There will always be dependencies. The true goal, he says, is to become more resilient as a household but also locally interdependent. And this is where the vision draws on those past traditions that make me, in my admitted ignorance, cringe. Many important factors will depend on the people that he associates with and lives near. In other words, “it takes take a village.”

“And some important goods like this computer that I'm typing on will be decidedly non-local.”

What I keyed in on most during our conversation, though, was how they transitioned from their prior life to what they have now. It was reasonable to me. His wife had taken a tenure-track faculty position at Appalachian State University, so they moved near the school.
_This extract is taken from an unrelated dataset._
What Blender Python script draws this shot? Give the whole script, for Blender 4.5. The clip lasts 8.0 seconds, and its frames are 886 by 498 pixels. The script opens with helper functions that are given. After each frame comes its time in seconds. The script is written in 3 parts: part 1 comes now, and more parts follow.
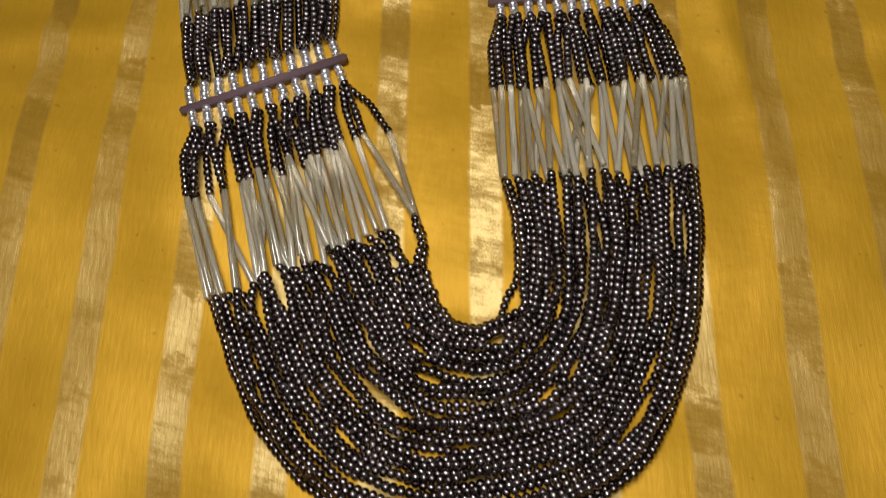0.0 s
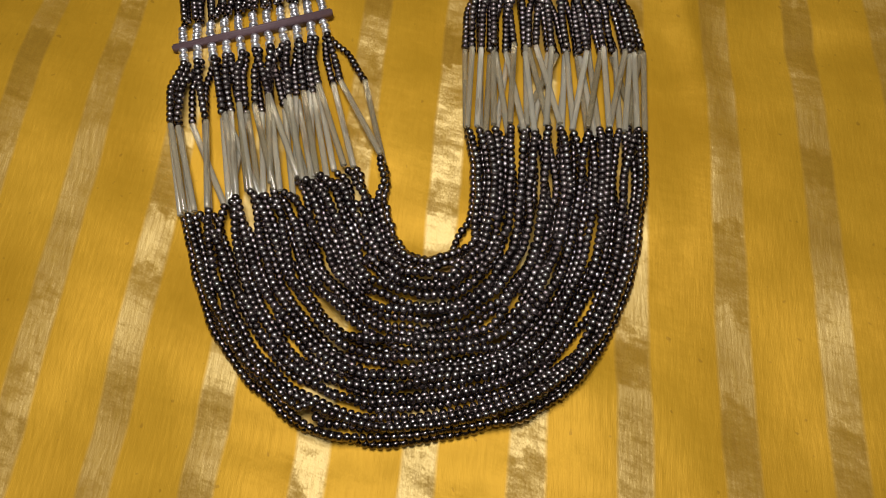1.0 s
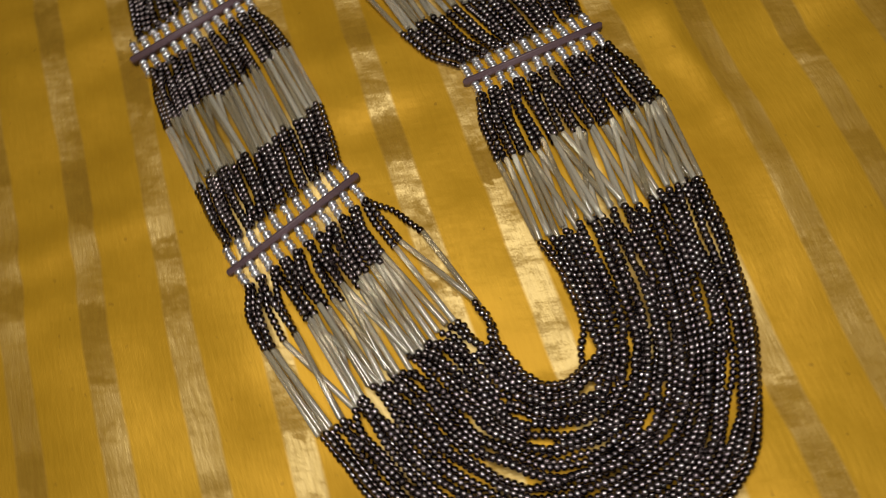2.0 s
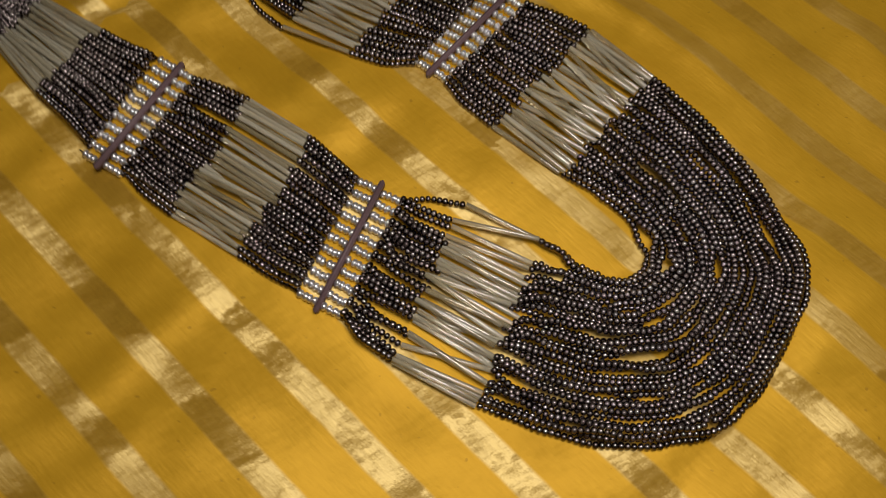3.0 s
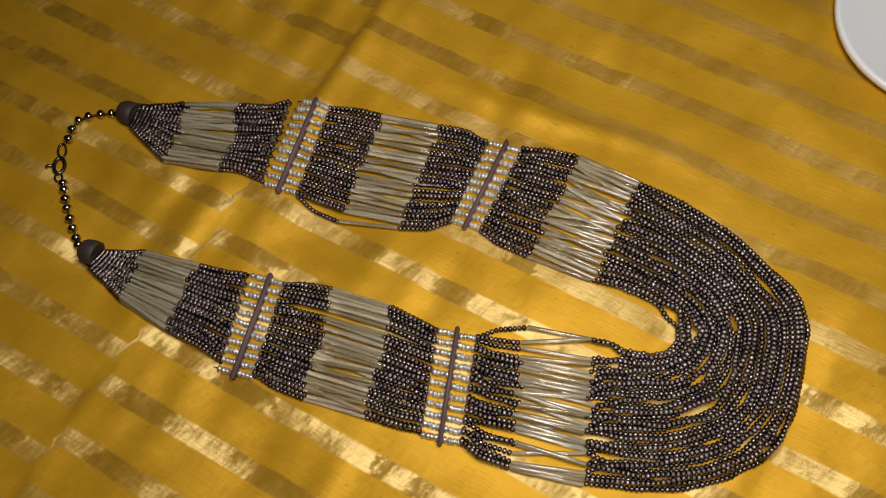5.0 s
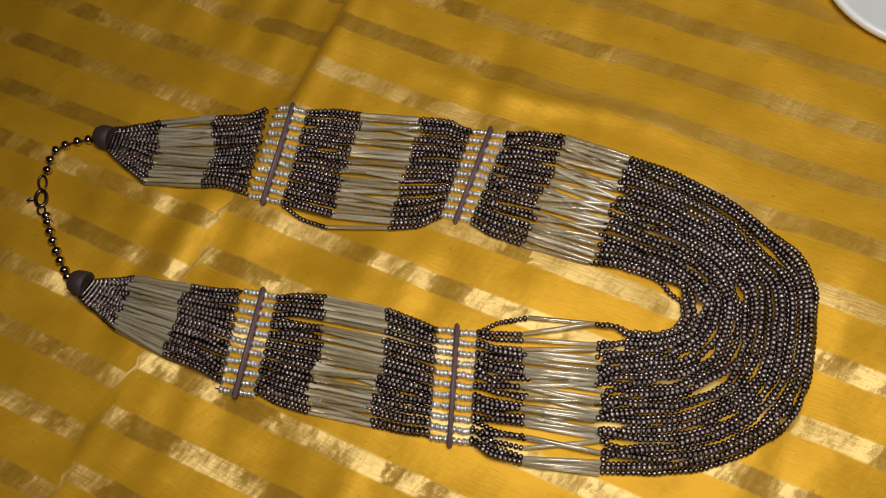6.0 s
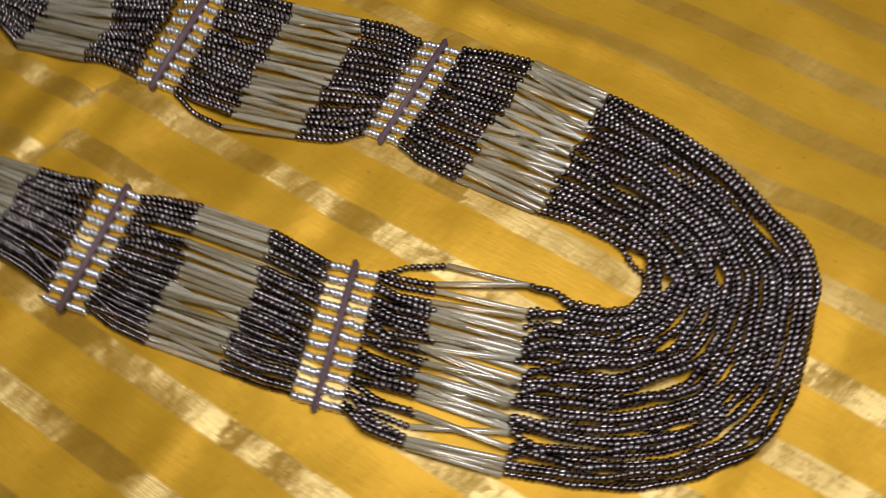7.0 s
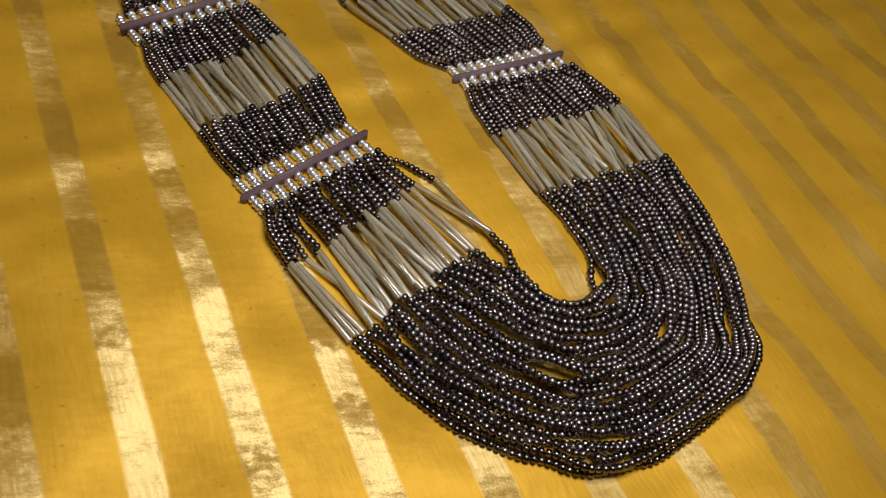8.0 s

As they were looking for homes to buy, one with some acreage happened to pop up in their price range, and they bought it.

And that’s how it started. Of course, since they are both academics in salient fields it was perhaps an easier intellectual shift for them than it might be for someone like me. But it was relatable because they just sort of said, fuck yeah, let’s do it. They don’t live remotely, though they are of course rural. They didn’t “join a commune,” though they want to build a bottom-up community. Their son enjoys being “helpful” as he takes the plant starters in at night, uses his kid-size shovel to move mulch or soil, waters flowers. He likes feeding the chickens but is a little hesitant nowadays after a rooster put him in his place. Jason explains as much to him about what they’re doing as he can, but is also sensitive to the reality that often his son sees the homestead activities as competing for his attention. So he does the conscious parent thing and balances it with trips to the park and other activities that are purely for him.
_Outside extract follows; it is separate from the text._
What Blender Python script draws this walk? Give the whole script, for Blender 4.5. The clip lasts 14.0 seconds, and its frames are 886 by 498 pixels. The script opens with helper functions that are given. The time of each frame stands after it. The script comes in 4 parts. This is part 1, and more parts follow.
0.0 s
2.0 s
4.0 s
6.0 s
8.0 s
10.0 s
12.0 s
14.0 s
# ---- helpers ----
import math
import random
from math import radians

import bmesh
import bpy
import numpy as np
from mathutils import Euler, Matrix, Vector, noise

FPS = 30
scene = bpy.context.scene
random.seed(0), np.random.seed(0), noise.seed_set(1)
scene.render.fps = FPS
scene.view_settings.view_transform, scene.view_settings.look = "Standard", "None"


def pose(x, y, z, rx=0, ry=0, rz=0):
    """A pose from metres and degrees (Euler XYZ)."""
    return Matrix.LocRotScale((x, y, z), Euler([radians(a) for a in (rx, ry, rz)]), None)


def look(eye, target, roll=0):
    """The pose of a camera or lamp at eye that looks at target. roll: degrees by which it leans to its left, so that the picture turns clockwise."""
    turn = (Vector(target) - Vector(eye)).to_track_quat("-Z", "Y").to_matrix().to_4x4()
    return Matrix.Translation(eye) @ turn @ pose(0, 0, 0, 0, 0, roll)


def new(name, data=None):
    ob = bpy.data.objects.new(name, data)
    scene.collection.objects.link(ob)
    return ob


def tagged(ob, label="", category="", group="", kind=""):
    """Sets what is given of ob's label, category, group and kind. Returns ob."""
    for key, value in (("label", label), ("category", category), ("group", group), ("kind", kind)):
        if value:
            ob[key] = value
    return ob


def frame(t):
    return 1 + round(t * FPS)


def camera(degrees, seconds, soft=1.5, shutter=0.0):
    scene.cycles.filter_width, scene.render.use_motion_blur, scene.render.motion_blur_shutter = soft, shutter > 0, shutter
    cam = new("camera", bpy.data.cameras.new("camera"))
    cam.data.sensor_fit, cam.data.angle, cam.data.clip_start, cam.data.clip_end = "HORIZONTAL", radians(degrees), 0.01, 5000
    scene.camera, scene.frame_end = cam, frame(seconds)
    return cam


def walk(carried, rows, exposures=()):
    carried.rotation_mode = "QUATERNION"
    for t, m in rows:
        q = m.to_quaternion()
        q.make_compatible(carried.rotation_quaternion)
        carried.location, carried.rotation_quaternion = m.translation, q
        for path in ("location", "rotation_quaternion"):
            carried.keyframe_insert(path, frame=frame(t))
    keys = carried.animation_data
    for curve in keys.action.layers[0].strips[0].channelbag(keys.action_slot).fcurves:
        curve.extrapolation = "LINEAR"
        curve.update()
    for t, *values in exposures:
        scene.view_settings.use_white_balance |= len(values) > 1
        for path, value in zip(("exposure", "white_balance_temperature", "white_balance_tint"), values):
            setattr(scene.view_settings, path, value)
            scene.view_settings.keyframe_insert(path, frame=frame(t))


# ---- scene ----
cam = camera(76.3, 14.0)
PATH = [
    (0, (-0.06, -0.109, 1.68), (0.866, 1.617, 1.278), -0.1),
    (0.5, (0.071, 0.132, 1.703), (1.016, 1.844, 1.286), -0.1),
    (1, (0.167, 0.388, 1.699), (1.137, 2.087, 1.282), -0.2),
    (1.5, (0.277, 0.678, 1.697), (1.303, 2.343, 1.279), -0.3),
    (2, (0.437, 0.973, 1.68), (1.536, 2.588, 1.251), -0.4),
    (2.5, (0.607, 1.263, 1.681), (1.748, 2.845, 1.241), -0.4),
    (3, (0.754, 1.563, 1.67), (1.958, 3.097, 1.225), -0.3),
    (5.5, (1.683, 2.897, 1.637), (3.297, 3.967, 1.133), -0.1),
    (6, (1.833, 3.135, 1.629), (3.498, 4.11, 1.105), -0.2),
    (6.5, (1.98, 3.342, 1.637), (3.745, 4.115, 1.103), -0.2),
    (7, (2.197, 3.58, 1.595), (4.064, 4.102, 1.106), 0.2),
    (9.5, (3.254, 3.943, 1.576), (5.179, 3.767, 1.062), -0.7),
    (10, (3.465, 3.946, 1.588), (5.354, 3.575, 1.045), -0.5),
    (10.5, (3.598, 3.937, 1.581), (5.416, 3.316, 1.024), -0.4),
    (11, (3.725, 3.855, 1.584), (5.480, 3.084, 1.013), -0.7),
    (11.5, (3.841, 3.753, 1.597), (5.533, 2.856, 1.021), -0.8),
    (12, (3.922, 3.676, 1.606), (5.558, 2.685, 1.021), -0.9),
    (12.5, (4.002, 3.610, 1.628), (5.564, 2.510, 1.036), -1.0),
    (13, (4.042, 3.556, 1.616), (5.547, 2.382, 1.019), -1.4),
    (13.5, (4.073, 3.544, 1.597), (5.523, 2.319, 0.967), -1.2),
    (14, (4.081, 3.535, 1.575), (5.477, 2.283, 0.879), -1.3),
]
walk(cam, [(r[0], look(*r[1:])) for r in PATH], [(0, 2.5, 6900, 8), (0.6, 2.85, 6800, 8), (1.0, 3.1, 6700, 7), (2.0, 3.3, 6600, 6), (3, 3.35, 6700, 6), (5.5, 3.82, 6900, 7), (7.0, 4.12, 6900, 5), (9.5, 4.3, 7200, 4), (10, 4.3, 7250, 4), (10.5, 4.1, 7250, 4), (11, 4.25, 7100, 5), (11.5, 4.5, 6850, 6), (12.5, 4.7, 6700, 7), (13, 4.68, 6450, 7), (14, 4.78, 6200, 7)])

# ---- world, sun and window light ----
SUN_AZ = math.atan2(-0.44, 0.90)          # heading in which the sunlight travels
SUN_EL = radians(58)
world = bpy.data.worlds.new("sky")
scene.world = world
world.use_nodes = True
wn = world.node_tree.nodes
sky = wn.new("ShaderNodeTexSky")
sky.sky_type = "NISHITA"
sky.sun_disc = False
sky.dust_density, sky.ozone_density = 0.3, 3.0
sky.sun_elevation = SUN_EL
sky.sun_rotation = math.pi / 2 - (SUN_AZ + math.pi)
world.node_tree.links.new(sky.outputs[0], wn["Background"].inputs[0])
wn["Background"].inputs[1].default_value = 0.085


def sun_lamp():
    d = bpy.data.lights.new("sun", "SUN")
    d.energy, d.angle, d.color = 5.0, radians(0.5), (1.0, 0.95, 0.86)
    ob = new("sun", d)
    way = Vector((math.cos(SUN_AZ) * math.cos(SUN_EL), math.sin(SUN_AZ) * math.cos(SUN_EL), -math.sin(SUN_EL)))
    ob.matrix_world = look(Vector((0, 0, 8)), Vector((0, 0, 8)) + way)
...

It is curious that Jason is doing what he’s doing and that his parents met on a commune. But he himself never lived there. He was raised “nature adjacent” both out-of-town and in the suburbs of Taos, New Mexico. The only homesteading-type memory Jason has of his early days is his mother’s garden, which he helped her with but never took an active interest in.

While Jason follows their progress, he’s not sold on the eco-village or intentional community models.

“The other approach is to just situate yourself in a place that you think has potential,” he says. “And I think this place does, with the history and the geography. Beyond that, I’m just trying to get to know my neighbors. Perhaps in the longer-term, bait some of my friends to come, you know? Live nearby and just see what develops.”

The idea is to build something he can pass on to his son, or whatever other kids he might have. He hopes that the pandemic trend of re-ruralization continues, that people are drawn to a more resilient, regenerative, sustainable lifestyle, and that it would build up over time.

“And maybe I can be a kind of seed, or help shepherd that. But a lot of it is out of my hands.”

There’s no way for me to assess the likelihood that Jason and his family are inoculating themselves from the looming collapse of everything. But his Twitter feed is a clear window onto what it’s like to face hard truths about the world, and then act, as a family. He and other homesteaders on Twitter like Ashley Colby and Joe Norman, scattered across the globe, are all playfully rivalrous and supportive with each other. Jason is deeply and actively inspired by them.

I have no idea if homesteading is in the cards for me and my family. But if it is, it will have been inspired by Jason and his. It certainly does not appear that their project presents any kind of challenge to their son’s autonomy. Integrating with cycles of the land on a five-acre playground?

The looming prospect of societal collapse notwithstanding, that sounds like a kid’s dream come true.